American physician and politician (1827–1892)

Lewis Henry Steiner (May 4, 1827 – February 18, 1892) was an American medical doctor and librarian. He was a member of the Maryland Senate from 1872 to 1884.

==Biography==
Lewis Henry Steiner was born in Frederick, Maryland.

He was educated at Marshall College, Pennsylvania, where he received the degree of A.M. in 1849, and was graduated the same year at the medical department of the University of Pennsylvania. He began to practise in Frederick, but in 1852 moved to Baltimore, where for three years he was associated with John R. W. Dunbar in the conduct of the Baltimore Medical Institute, at the end of which time he returned to Frederick.

Soon after he began to practise his attention was especially directed to chemistry and the allied sciences, and during his residence in Baltimore his time was largely occupied in teaching.
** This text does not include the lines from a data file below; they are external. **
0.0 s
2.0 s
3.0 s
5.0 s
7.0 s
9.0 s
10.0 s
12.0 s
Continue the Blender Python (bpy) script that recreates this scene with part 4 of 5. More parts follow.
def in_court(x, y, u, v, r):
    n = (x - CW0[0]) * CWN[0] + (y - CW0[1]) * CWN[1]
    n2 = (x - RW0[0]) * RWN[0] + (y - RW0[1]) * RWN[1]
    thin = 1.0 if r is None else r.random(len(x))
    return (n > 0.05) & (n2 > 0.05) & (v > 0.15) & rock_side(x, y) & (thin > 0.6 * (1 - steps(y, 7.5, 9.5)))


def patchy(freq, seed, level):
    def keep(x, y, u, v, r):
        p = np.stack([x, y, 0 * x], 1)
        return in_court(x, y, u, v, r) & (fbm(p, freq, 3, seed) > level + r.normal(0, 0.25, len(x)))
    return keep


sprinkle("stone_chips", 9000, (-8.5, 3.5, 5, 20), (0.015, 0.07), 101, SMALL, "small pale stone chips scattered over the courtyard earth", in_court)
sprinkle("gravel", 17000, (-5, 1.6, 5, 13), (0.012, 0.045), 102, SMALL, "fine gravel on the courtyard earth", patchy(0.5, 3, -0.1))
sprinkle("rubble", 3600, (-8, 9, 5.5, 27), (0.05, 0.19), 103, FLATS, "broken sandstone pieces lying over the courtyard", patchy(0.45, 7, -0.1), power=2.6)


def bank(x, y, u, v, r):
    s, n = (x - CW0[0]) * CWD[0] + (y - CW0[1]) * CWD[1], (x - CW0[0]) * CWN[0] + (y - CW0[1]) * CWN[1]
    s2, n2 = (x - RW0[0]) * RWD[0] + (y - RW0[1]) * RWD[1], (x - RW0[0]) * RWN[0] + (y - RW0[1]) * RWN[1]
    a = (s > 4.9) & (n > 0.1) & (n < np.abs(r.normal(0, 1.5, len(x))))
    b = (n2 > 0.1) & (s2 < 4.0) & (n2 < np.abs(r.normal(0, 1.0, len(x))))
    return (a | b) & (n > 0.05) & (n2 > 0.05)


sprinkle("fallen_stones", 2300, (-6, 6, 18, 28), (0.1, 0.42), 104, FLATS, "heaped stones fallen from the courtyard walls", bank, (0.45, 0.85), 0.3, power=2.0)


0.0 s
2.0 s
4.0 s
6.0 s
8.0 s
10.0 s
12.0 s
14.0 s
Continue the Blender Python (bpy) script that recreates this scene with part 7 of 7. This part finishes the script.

He was professor of chemistry and natural history in Columbian College, Washington, D.C., and also of chemistry and pharmacy in the National Medical College, Washington, in 1853; lecturer on chemistry and physics in St. James College, Maryland, in 1854; lecturer on applied chemistry in the Maryland Institute in 1855, and professor of chemistry in the Maryland College of Pharmacy in 1856. By 1855, he had given up the practice of medicine to devote his career to the natural sciences, botany and chemistry in particular.

During the Civil War, he was actively employed as an inspector by the United States Sanitary Commission, and for a period was in charge of its operations in the Army of the Potomac as chief inspector. He published a brief history of the Commission in 1866.

He became president of the Frederick County School Board in 1865 where a major interest was in developing school facilities for African-American children. In 1871 he was elected by the Republicans to the Maryland Senate, representing Frederick County for four years. He was re-elected for a like term in 1875, and again in 1879. He served until 1884. From 1855 until 1858, he was a contributor to, and afterward assistant editor of, The American Medical Monthly. His efforts were chiefly responsible for the Maryland General Assembly adopting the 1876 Great Seal of Maryland, which remains the State's Seal to this day.

In 1884 he was appointed librarian of the Enoch Pratt Free Library, remaining there until his death. He was a Reformed Church elder.

A collection of his papers is held at the National Library of Medicine in Bethesda, Maryland.

==Family==
In 1866, he married Sarah Spencer Smyth. They had six children, of which one, his son Bernard Christian Steiner, succeeded his father as librarian.

==Works==
- edition of Heinrich Will, Outlines of Chemical Analysis, translated from the 3rd German edition, with Daniel Brud (Cambridge, Massachusetts, 1855)
- Cantate Domino: a Collection of Chants, Hymns, etc., for Church Service, with Henry Schwing (Boston, 1859)
- Report containing a Diary kept during the Rebel Occupation of Frederick, Md., etc. (New York, 1862)
He published other translations from the German, with monographs, reports, lectures, and speeches.